Records with scene code:
((
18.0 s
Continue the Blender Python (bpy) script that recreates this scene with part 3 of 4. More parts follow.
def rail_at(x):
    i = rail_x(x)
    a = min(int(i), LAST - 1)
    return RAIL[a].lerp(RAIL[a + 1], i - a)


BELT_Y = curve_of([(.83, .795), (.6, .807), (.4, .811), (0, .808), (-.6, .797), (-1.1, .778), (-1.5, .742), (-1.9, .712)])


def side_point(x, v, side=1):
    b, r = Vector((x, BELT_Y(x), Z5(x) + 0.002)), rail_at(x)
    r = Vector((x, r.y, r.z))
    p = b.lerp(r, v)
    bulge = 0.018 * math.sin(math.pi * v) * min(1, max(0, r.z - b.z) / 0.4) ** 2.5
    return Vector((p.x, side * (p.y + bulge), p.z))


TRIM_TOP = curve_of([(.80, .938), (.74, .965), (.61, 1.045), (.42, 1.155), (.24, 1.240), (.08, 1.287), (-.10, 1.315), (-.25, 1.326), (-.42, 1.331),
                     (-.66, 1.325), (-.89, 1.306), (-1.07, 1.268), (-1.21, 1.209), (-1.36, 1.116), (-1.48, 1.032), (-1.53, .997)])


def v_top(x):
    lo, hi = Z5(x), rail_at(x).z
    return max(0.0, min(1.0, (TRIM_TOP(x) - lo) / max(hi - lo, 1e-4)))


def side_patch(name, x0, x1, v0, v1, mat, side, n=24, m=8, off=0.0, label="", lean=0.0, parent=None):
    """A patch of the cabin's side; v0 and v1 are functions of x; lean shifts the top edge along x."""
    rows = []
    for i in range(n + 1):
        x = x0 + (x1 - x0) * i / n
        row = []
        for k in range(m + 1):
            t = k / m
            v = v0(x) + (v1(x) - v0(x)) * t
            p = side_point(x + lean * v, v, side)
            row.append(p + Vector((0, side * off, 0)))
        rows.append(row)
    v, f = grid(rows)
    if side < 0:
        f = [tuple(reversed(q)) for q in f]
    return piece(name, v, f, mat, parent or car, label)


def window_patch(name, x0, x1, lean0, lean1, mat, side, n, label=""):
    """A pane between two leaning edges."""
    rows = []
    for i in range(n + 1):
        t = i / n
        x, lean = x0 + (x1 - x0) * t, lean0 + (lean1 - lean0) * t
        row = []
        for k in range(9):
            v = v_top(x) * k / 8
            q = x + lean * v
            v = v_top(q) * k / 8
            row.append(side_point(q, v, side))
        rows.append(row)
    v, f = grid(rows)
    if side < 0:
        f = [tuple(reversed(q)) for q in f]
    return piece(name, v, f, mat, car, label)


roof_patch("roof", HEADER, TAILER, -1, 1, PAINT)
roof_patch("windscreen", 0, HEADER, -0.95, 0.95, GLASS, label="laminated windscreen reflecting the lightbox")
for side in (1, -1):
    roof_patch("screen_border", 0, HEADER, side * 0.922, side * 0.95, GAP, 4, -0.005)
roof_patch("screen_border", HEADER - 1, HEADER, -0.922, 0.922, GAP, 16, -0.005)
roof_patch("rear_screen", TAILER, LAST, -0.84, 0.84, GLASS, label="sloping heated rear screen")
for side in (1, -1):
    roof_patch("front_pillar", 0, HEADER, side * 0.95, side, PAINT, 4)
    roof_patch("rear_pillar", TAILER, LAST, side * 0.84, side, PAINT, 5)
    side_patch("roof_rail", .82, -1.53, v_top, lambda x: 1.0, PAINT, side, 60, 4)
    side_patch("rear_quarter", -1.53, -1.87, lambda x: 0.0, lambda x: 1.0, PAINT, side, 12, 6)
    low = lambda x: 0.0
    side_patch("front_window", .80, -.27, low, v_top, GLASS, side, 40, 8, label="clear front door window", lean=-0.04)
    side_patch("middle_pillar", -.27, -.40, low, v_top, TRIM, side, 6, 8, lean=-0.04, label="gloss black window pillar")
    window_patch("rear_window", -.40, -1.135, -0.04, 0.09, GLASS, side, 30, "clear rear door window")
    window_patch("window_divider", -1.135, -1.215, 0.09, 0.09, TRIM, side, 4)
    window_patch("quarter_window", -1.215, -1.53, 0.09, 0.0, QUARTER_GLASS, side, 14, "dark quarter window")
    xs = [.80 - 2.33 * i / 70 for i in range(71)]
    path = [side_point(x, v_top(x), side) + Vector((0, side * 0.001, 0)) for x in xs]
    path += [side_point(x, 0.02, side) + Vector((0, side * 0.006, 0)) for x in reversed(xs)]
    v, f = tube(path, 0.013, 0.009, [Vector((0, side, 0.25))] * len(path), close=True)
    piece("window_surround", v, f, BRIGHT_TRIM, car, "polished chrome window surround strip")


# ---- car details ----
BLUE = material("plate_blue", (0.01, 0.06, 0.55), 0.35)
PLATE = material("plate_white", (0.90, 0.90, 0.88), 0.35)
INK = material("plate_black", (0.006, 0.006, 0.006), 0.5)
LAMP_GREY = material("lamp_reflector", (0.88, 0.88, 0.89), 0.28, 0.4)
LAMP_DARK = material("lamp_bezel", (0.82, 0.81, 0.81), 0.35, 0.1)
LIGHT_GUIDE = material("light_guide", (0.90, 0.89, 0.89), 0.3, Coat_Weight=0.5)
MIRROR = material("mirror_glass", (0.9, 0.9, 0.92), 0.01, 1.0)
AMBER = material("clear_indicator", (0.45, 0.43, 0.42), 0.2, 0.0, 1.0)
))
((
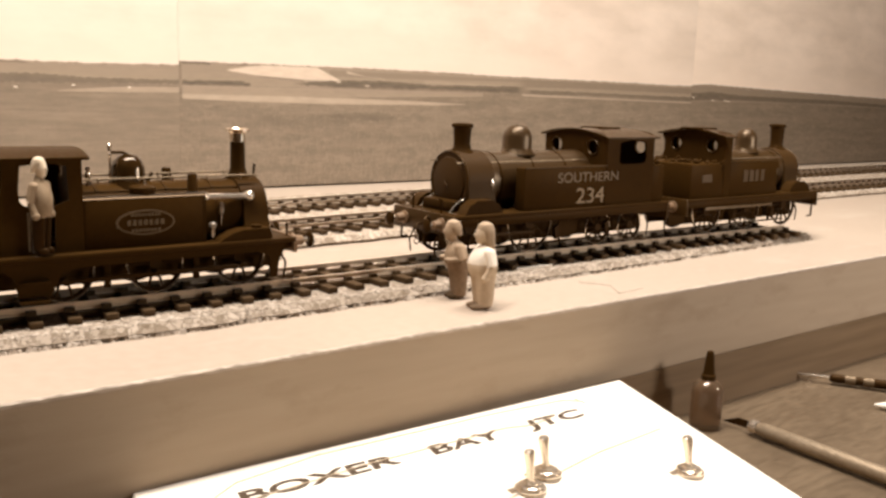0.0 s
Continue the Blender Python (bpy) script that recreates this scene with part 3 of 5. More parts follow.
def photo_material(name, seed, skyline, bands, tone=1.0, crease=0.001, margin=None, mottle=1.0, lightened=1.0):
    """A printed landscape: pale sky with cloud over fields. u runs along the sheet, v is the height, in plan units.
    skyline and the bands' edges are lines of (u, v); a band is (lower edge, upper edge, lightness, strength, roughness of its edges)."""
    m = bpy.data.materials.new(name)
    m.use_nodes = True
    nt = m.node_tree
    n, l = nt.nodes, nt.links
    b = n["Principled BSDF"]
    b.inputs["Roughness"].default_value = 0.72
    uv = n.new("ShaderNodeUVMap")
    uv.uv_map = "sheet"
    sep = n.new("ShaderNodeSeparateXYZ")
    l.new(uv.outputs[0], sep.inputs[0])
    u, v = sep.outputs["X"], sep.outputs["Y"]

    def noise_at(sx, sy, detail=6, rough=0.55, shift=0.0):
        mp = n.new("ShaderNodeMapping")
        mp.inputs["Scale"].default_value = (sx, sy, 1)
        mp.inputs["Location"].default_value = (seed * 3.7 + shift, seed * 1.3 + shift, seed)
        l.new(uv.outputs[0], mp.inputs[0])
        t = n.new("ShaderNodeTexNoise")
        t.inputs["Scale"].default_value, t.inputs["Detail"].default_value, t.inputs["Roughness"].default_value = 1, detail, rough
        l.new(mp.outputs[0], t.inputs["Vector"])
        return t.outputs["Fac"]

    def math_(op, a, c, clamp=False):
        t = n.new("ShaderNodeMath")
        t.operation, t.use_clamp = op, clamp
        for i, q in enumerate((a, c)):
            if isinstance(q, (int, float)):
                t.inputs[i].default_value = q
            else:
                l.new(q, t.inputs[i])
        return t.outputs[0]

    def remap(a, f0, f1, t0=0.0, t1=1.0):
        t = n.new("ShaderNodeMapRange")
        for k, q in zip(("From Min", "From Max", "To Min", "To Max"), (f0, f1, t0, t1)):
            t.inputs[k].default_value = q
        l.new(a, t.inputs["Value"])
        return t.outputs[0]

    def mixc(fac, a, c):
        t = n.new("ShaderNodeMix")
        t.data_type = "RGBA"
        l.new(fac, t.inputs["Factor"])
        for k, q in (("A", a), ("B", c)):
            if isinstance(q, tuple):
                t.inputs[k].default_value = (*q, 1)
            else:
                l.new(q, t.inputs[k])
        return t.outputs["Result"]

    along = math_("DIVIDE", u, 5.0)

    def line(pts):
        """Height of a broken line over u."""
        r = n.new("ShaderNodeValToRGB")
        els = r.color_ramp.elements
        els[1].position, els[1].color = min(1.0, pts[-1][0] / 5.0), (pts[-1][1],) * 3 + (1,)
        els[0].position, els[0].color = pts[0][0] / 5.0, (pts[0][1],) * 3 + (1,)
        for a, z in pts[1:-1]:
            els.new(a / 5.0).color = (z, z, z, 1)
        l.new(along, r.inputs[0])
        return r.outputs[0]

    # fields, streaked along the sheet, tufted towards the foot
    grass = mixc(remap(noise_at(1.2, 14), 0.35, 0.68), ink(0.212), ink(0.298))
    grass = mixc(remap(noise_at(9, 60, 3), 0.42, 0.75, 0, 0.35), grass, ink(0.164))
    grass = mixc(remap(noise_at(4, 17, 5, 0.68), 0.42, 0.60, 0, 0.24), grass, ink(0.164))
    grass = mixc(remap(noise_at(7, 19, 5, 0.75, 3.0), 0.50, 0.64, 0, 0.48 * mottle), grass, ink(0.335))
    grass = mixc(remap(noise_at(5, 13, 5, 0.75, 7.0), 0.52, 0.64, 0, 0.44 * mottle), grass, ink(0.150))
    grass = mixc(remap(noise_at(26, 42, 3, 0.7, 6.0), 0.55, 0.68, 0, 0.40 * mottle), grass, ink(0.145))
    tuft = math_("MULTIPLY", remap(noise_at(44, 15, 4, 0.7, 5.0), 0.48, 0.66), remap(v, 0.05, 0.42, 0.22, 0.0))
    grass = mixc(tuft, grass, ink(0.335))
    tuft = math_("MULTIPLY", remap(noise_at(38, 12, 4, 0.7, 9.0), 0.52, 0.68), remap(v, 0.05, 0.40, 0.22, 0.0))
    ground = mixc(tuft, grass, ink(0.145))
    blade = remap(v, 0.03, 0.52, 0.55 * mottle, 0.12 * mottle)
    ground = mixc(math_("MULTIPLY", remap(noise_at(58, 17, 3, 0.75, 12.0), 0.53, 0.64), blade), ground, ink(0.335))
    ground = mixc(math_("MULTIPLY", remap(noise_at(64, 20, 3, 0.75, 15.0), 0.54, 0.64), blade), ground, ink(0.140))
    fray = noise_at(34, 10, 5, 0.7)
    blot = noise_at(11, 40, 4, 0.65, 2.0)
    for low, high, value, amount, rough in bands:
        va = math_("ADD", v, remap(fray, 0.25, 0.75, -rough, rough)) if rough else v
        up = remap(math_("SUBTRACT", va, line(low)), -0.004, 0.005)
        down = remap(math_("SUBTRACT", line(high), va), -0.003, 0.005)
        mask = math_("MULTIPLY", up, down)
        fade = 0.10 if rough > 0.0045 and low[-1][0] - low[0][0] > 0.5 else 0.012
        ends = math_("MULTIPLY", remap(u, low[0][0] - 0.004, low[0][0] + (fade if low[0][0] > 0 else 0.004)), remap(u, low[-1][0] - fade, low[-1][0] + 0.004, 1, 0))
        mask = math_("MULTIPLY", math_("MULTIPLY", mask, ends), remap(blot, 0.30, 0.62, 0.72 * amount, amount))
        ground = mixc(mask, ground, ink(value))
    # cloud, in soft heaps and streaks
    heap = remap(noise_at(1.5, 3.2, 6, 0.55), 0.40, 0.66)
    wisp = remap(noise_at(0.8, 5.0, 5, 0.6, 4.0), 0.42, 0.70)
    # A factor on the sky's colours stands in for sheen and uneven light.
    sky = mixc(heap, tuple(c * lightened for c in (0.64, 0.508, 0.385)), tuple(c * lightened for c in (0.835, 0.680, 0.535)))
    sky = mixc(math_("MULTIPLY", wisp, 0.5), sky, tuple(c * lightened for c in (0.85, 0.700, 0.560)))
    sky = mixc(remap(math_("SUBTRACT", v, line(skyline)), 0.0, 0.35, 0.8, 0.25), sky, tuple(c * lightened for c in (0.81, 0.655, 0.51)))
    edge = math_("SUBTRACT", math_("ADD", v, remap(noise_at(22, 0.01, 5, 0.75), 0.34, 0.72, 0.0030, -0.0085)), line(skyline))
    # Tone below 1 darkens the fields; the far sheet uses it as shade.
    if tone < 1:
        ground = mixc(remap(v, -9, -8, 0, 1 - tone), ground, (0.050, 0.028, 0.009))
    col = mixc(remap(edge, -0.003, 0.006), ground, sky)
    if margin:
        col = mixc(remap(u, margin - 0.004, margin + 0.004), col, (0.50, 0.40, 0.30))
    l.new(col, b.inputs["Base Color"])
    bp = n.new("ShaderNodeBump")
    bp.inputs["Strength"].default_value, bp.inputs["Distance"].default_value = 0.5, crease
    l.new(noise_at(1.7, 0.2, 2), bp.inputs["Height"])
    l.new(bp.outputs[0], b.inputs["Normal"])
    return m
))
◆ THE EXERCISE
Lines containing the string "follow" are to be selected and copied.

◆ SOLUTION TO THIS EXERCISE
Continue the Blender Python (bpy) script that recreates this scene with part 3 of 4. More parts follow.
Continue the Blender Python (bpy) script that recreates this scene with part 3 of 5. More parts follow.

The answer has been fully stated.